> **Exercise instructions**
Narrow the data below down to the lines containing "follow".

Begin Excerpted records

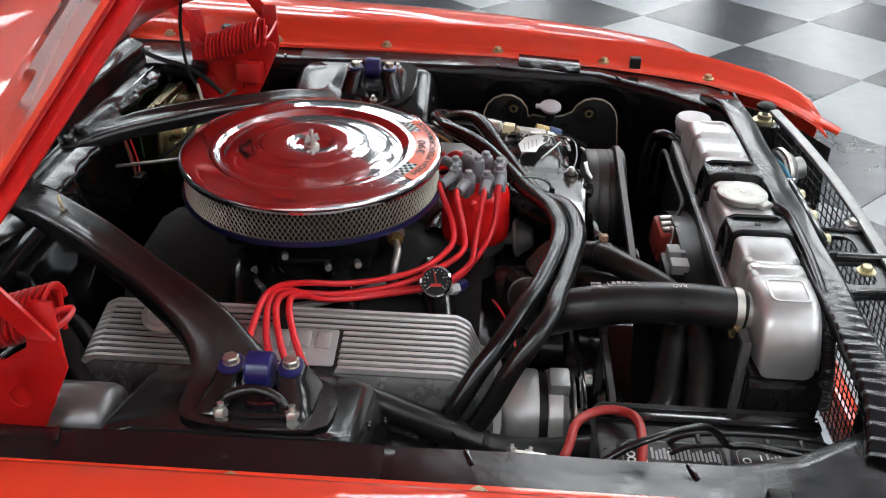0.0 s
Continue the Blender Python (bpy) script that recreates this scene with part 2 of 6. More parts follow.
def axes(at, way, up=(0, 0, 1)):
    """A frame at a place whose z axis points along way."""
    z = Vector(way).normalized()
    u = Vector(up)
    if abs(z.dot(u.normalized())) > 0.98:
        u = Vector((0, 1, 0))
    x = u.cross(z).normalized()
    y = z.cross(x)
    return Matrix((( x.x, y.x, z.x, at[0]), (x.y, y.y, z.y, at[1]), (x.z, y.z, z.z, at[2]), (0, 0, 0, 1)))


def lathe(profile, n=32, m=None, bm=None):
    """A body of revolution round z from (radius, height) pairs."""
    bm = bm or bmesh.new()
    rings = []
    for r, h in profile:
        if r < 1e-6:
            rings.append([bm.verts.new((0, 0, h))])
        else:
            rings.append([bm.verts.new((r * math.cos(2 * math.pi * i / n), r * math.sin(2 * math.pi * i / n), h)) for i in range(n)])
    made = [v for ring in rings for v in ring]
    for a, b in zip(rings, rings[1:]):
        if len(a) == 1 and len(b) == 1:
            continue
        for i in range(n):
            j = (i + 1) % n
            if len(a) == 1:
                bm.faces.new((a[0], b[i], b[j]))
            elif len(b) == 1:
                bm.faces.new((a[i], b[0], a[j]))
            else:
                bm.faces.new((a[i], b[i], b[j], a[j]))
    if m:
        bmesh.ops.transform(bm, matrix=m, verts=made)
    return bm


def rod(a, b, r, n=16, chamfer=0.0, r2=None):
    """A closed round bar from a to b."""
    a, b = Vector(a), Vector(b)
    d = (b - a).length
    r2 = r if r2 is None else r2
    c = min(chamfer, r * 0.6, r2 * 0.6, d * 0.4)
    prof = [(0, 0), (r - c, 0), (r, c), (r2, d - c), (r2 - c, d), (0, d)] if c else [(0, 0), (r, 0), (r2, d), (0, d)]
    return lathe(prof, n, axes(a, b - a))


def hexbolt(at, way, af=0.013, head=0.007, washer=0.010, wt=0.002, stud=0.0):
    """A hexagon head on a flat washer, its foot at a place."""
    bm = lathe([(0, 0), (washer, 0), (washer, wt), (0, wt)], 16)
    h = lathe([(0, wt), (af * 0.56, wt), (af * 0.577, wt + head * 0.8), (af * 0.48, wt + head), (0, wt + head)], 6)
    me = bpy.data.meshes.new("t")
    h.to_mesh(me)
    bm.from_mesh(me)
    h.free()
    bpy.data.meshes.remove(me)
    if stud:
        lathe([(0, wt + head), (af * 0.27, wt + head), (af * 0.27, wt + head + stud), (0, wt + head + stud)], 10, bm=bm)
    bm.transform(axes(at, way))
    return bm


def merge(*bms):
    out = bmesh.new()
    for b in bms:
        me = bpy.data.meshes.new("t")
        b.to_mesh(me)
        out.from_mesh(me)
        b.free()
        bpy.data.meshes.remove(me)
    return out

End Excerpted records
Begin Excerpted records

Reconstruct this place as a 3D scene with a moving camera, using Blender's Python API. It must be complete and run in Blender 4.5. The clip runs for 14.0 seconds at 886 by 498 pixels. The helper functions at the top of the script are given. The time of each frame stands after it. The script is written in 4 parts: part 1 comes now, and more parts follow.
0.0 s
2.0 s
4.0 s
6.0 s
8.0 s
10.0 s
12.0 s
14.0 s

End Excerpted records

> **Answer to this task**
Continue the Blender Python (bpy) script that recreates this scene with part 2 of 6. More parts follow.
Reconstruct this place as a 3D scene with a moving camera, using Blender's Python API. It must be complete and run in Blender 4.5. The clip runs for 14.0 seconds at 886 by 498 pixels. The helper functions at the top of the script are given. The time of each frame stands after it. The script is written in 4 parts: part 1 comes now, and more parts follow.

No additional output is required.